* [EXERCISE DIRECTIONS] From the listing that follows, output everything exactly except the pictures.

* [AVAILABLE DATA]
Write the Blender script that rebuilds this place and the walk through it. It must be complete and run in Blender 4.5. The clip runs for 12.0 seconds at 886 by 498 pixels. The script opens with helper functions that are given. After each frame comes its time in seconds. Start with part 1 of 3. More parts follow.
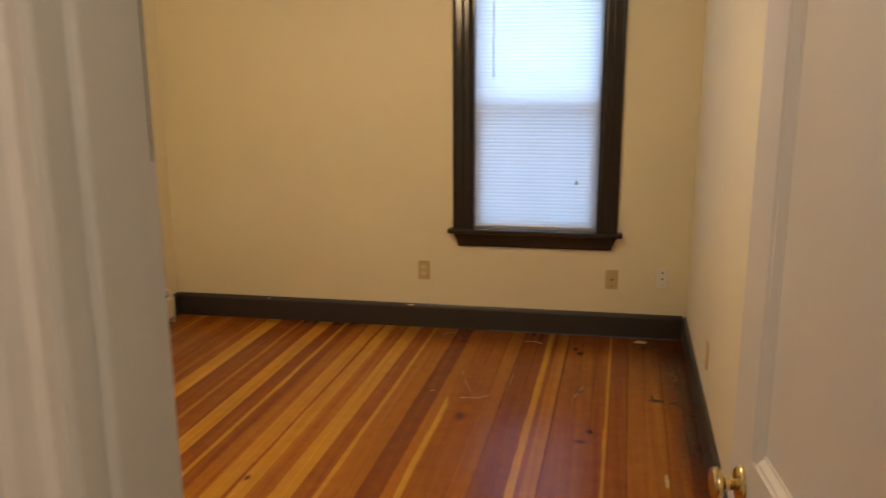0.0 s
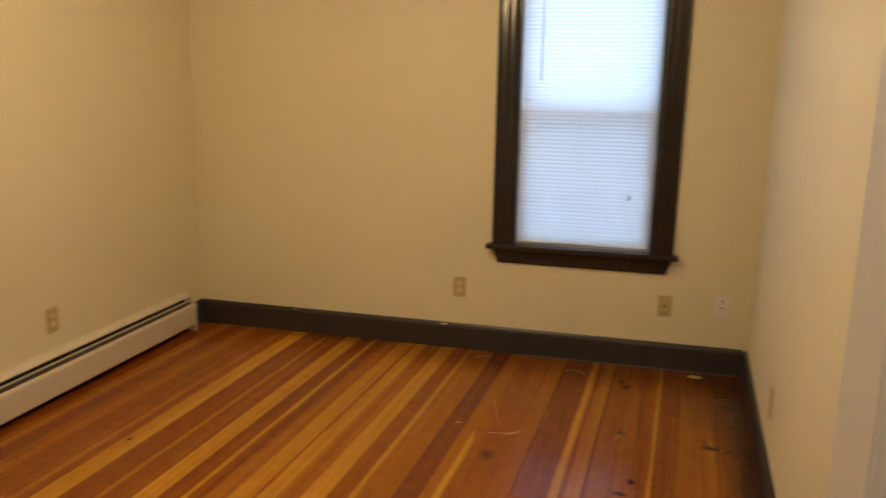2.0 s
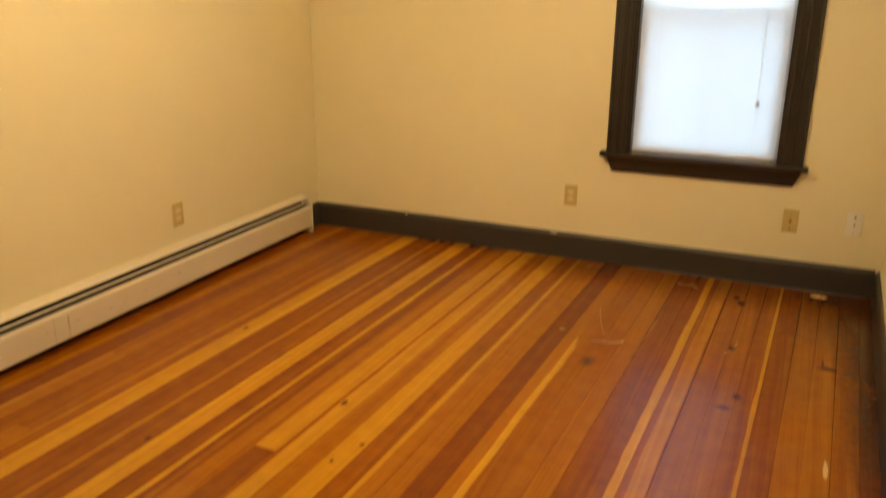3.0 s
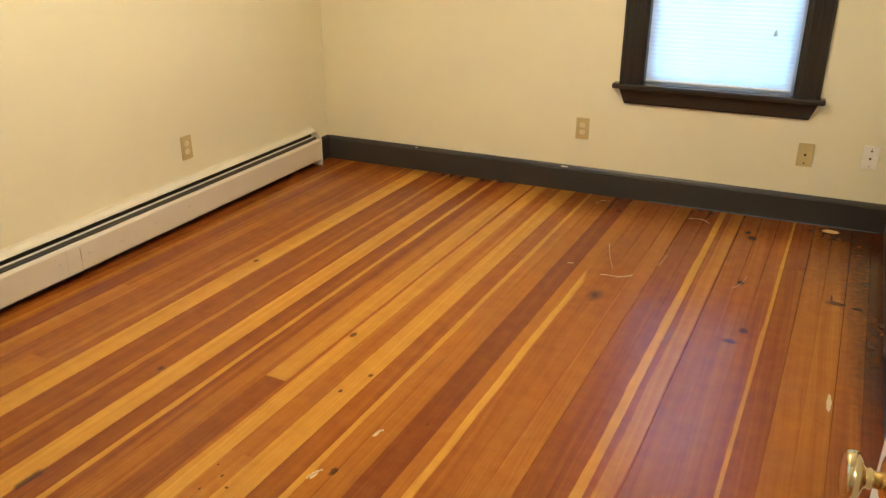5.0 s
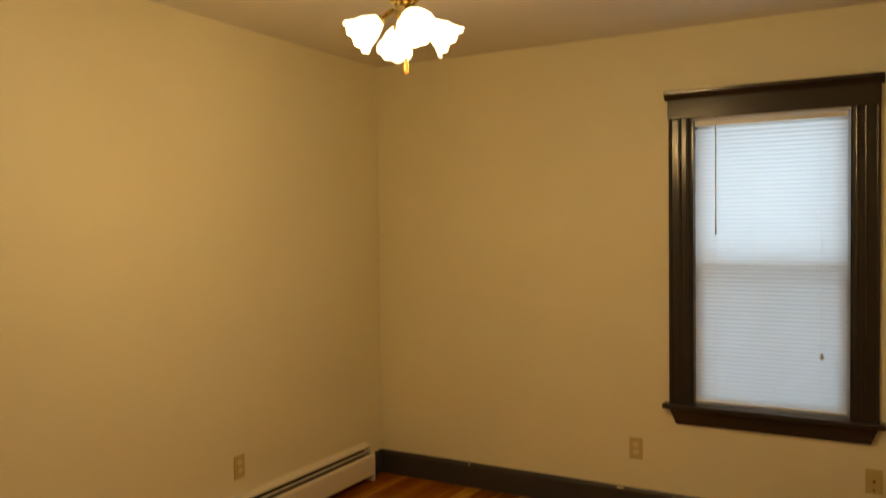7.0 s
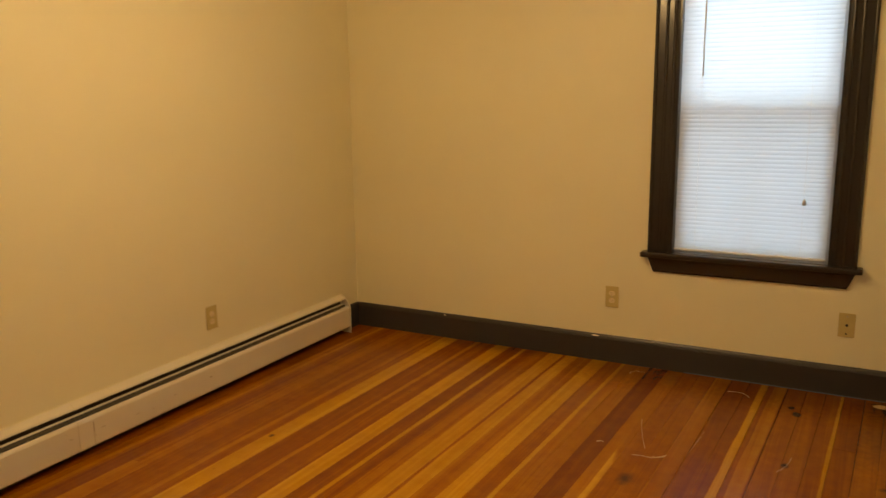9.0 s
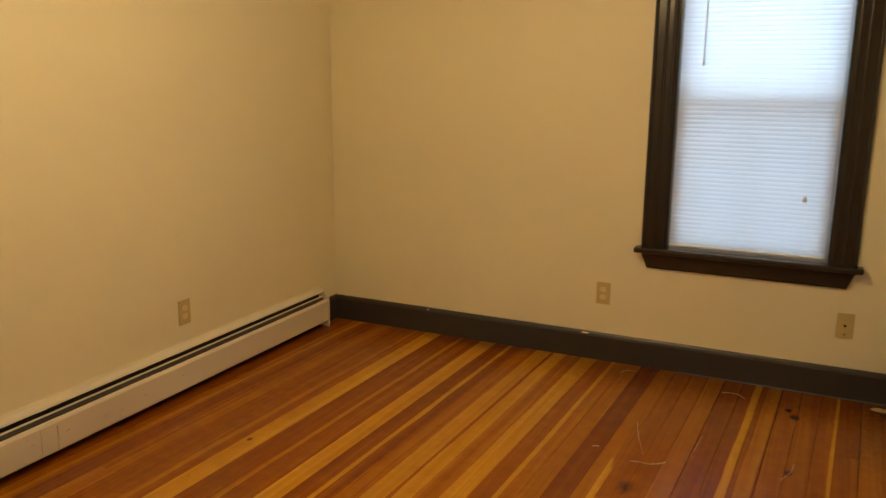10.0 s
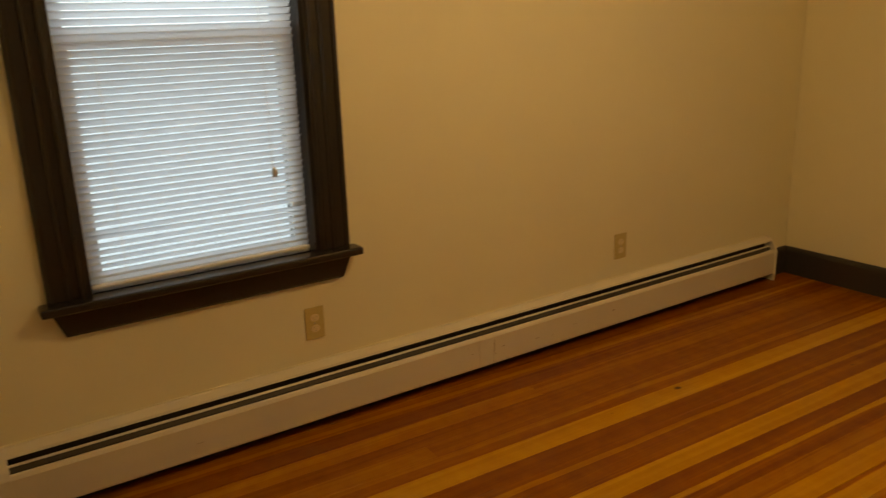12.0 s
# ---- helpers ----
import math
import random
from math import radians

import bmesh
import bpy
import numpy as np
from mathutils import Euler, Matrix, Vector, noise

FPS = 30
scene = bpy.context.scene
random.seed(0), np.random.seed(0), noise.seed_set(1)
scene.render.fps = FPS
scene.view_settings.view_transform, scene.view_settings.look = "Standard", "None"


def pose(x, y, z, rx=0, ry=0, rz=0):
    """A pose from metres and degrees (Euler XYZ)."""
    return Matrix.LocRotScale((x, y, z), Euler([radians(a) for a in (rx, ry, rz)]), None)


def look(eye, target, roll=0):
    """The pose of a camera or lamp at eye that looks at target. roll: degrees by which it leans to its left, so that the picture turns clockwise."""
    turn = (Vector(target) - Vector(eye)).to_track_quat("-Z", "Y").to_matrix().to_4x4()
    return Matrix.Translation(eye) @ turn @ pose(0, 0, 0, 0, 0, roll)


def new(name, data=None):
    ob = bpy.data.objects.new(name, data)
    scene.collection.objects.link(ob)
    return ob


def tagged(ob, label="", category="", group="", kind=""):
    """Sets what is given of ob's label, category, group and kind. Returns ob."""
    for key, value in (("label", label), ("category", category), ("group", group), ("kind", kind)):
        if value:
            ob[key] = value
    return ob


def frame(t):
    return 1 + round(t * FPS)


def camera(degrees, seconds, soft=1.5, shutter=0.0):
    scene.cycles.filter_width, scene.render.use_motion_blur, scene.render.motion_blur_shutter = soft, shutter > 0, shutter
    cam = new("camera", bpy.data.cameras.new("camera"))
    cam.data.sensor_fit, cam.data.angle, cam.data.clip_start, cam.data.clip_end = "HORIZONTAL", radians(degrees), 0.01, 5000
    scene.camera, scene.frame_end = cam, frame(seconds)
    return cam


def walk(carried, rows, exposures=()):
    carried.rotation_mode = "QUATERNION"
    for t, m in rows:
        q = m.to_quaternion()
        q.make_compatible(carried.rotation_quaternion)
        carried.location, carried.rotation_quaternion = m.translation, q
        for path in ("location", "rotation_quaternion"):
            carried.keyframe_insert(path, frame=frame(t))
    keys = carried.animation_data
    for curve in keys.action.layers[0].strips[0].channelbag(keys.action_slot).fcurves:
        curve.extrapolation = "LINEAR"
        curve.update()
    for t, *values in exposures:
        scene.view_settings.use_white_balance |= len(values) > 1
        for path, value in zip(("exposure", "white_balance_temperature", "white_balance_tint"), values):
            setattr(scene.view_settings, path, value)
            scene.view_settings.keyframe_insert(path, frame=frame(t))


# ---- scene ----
cam = camera(58.3, 12.0, soft=1.3, shutter=0.5)
PATH = [
    (0, (2.558, -4.536, 1.5), (2.207, -2.614, 1.07), -0.2),
    (0.5, (2.518, -4.4, 1.47), (2.3165, -2.451, 1.074), 0.7),
    (1, (2.477, -4.298, 1.448), (2.2603, -2.346, 1.074), 2.1),
    (1.5, (2.507, -4.234, 1.479), (2.267, -2.288, 1.083), 2.0),
    (2, (2.591, -4.167, 1.468), (2.102, -2.273, 1.055), 1.1),
    (2.5, (2.659, -4.136, 1.453), (1.931, -2.327, 1.01), 0.2),
    (3, (2.654, -4.128, 1.403), (1.895, -2.384, 0.786), 0.4),
    (3.2, (2.649, -4.118, 1.396), (1.908, -2.401, 0.689), 0.5),
    (4.8, (2.665, -4.119, 1.394), (1.905, -2.440, 0.619), 0.6),
    (5, (2.667, -4.117, 1.397), (1.903, -2.438, 0.626), 0.2),
    (5.5, (2.657, -4.115, 1.394), (1.885, -2.430, 0.645), -0.0),
    (6, (2.662, -4.101, 1.459), (1.879, -2.376, 0.817), -0.0),
    (6.5, (2.736, -4.12, 1.526), (1.813, -2.367, 1.254), -0.4),
    (6.7, (2.779, -4.103, 1.547), (1.816, -2.359, 1.366), -0.6),
    (7.5, (2.785, -4.14, 1.515), (1.80, -2.39, 1.565), -0.5),
    (8.3, (2.778, -4.16, 1.464), (1.789, -2.425, 1.343), -0.5),
    (8.5, (2.791, -4.097, 1.462), (1.797, -2.376, 1.236), -1.4),
    (9, (2.733, -3.984, 1.438), (1.811, -2.254, 1.042), -0.8),
    (9.5, (2.603, -3.914, 1.444), (1.785, -2.136, 1.029), -0.1),
    (10, (2.559, -3.868, 1.438), (1.716, -2.106, 1.006), 0.4),
    (10.5, (2.489, -3.787, 1.445), (1.39, -2.18, 0.988), -0.5),
    (11, (2.408, -3.745, 1.348), (1.072, -2.33, 0.888), -1.9),
    (11.5, (2.377, -3.742, 1.35), (0.872, -2.53, 0.836), -2.1),
    (12, (2.373, -3.751, 1.344), (0.769, -2.69, 0.793), -1.9),
]
EXPOSURES = [(0, 0.2, 5850, 17), (1.5, 0.22, 5900, 16), (2.0, 0.25, 6100, 15), (2.5, 0.33, 6800, 13), (3.0, 0.82, 7000, 10), (3.2, 0.95, 6800, 10), (4.8, 1.25, 4850, 5), (5.5, 1.25, 4850, 5),
             (6.0, 0.88, 4950, 6), (6.5, -0.05, 6800, 6), (6.7, -0.2, 7400, 8), (8.3, -0.35, 8000, 14), (8.5, -0.1, 8000, 14), (9.0, 0.2, 7700, 13), (9.5, 0.30, 6800, 10), (10.0, 0.18, 6700, 12), (10.5, 0.67, 5100, 12), (11.0, 0.28, 5300, 12),
             (11.5, -0.27, 8100, 13), (12.0, -0.45, 8800, 13)]
walk(cam, [(t, look(eye, target, roll)) for t, eye, target, roll in PATH], EXPOSURES)


# ---- world and light ----
world = bpy.data.worlds.new("world")
scene.world = world
world.use_nodes = True
wn = world.node_tree
sky = wn.nodes.new("ShaderNodeTexSky")
sky.sky_type, sky.sun_disc = "NISHITA", False
sky.sun_elevation, sky.sun_rotation = radians(30), radians(200)
wn.links.new(sky.outputs[0], wn.nodes["Background"].inputs[0])
wn.nodes["Background"].inputs[1].default_value = 0.08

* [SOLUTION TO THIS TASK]
Write the Blender script that rebuilds this place and the walk through it. It must be complete and run in Blender 4.5. The clip runs for 12.0 seconds at 886 by 498 pixels. The script opens with helper functions that are given. After each frame comes its time in seconds. Start with part 1 of 3. More parts follow.
0.0 s
2.0 s
3.0 s
5.0 s
7.0 s
9.0 s
10.0 s
12.0 s
# ---- helpers ----
import math
import random
from math import radians

import bmesh
import bpy
import numpy as np
from mathutils import Euler, Matrix, Vector, noise

FPS = 30
scene = bpy.context.scene
random.seed(0), np.random.seed(0), noise.seed_set(1)
scene.render.fps = FPS
scene.view_settings.view_transform, scene.view_settings.look = "Standard", "None"


def pose(x, y, z, rx=0, ry=0, rz=0):
    """A pose from metres and degrees (Euler XYZ)."""
    return Matrix.LocRotScale((x, y, z), Euler([radians(a) for a in (rx, ry, rz)]), None)


def look(eye, target, roll=0):
    """The pose of a camera or lamp at eye that looks at target. roll: degrees by which it leans to its left, so that the picture turns clockwise."""
    turn = (Vector(target) - Vector(eye)).to_track_quat("-Z", "Y").to_matrix().to_4x4()
    return Matrix.Translation(eye) @ turn @ pose(0, 0, 0, 0, 0, roll)


def new(name, data=None):
    ob = bpy.data.objects.new(name, data)
    scene.collection.objects.link(ob)
    return ob


def tagged(ob, label="", category="", group="", kind=""):
    """Sets what is given of ob's label, category, group and kind. Returns ob."""
    for key, value in (("label", label), ("category", category), ("group", group), ("kind", kind)):
        if value:
            ob[key] = value
    return ob


def frame(t):
    return 1 + round(t * FPS)


def camera(degrees, seconds, soft=1.5, shutter=0.0):
    scene.cycles.filter_width, scene.render.use_motion_blur, scene.render.motion_blur_shutter = soft, shutter > 0, shutter
    cam = new("camera", bpy.data.cameras.new("camera"))
    cam.data.sensor_fit, cam.data.angle, cam.data.clip_start, cam.data.clip_end = "HORIZONTAL", radians(degrees), 0.01, 5000
    scene.camera, scene.frame_end = cam, frame(seconds)
    return cam


def walk(carried, rows, exposures=()):
    carried.rotation_mode = "QUATERNION"
    for t, m in rows:
        q = m.to_quaternion()
        q.make_compatible(carried.rotation_quaternion)
        carried.location, carried.rotation_quaternion = m.translation, q
        for path in ("location", "rotation_quaternion"):
            carried.keyframe_insert(path, frame=frame(t))
    keys = carried.animation_data
    for curve in keys.action.layers[0].strips[0].channelbag(keys.action_slot).fcurves:
        curve.extrapolation = "LINEAR"
        curve.update()
    for t, *values in exposures:
        scene.view_settings.use_white_balance |= len(values) > 1
        for path, value in zip(("exposure", "white_balance_temperature", "white_balance_tint"), values):
            setattr(scene.view_settings, path, value)
            scene.view_settings.keyframe_insert(path, frame=frame(t))


# ---- scene ----
cam = camera(58.3, 12.0, soft=1.3, shutter=0.5)
PATH = [
    (0, (2.558, -4.536, 1.5), (2.207, -2.614, 1.07), -0.2),
    (0.5, (2.518, -4.4, 1.47), (2.3165, -2.451, 1.074), 0.7),
    (1, (2.477, -4.298, 1.448), (2.2603, -2.346, 1.074), 2.1),
    (1.5, (2.507, -4.234, 1.479), (2.267, -2.288, 1.083), 2.0),
    (2, (2.591, -4.167, 1.468), (2.102, -2.273, 1.055), 1.1),
    (2.5, (2.659, -4.136, 1.453), (1.931, -2.327, 1.01), 0.2),
    (3, (2.654, -4.128, 1.403), (1.895, -2.384, 0.786), 0.4),
    (3.2, (2.649, -4.118, 1.396), (1.908, -2.401, 0.689), 0.5),
    (4.8, (2.665, -4.119, 1.394), (1.905, -2.440, 0.619), 0.6),
    (5, (2.667, -4.117, 1.397), (1.903, -2.438, 0.626), 0.2),
    (5.5, (2.657, -4.115, 1.394), (1.885, -2.430, 0.645), -0.0),
    (6, (2.662, -4.101, 1.459), (1.879, -2.376, 0.817), -0.0),
    (6.5, (2.736, -4.12, 1.526), (1.813, -2.367, 1.254), -0.4),
    (6.7, (2.779, -4.103, 1.547), (1.816, -2.359, 1.366), -0.6),
    (7.5, (2.785, -4.14, 1.515), (1.80, -2.39, 1.565), -0.5),
    (8.3, (2.778, -4.16, 1.464), (1.789, -2.425, 1.343), -0.5),
    (8.5, (2.791, -4.097, 1.462), (1.797, -2.376, 1.236), -1.4),
    (9, (2.733, -3.984, 1.438), (1.811, -2.254, 1.042), -0.8),
    (9.5, (2.603, -3.914, 1.444), (1.785, -2.136, 1.029), -0.1),
    (10, (2.559, -3.868, 1.438), (1.716, -2.106, 1.006), 0.4),
    (10.5, (2.489, -3.787, 1.445), (1.39, -2.18, 0.988), -0.5),
    (11, (2.408, -3.745, 1.348), (1.072, -2.33, 0.888), -1.9),
    (11.5, (2.377, -3.742, 1.35), (0.872, -2.53, 0.836), -2.1),
    (12, (2.373, -3.751, 1.344), (0.769, -2.69, 0.793), -1.9),
]
EXPOSURES = [(0, 0.2, 5850, 17), (1.5, 0.22, 5900, 16), (2.0, 0.25, 6100, 15), (2.5, 0.33, 6800, 13), (3.0, 0.82, 7000, 10), (3.2, 0.95, 6800, 10), (4.8, 1.25, 4850, 5), (5.5, 1.25, 4850, 5),
             (6.0, 0.88, 4950, 6), (6.5, -0.05, 6800, 6), (6.7, -0.2, 7400, 8), (8.3, -0.35, 8000, 14), (8.5, -0.1, 8000, 14), (9.0, 0.2, 7700, 13), (9.5, 0.30, 6800, 10), (10.0, 0.18, 6700, 12), (10.5, 0.67, 5100, 12), (11.0, 0.28, 5300, 12),
             (11.5, -0.27, 8100, 13), (12.0, -0.45, 8800, 13)]
walk(cam, [(t, look(eye, target, roll)) for t, eye, target, roll in PATH], EXPOSURES)


# ---- world and light ----
world = bpy.data.worlds.new("world")
scene.world = world
world.use_nodes = True
wn = world.node_tree
sky = wn.nodes.new("ShaderNodeTexSky")
sky.sky_type, sky.sun_disc = "NISHITA", False
sky.sun_elevation, sky.sun_rotation = radians(30), radians(200)
wn.links.new(sky.outputs[0], wn.nodes["Background"].inputs[0])
wn.nodes["Background"].inputs[1].default_value = 0.08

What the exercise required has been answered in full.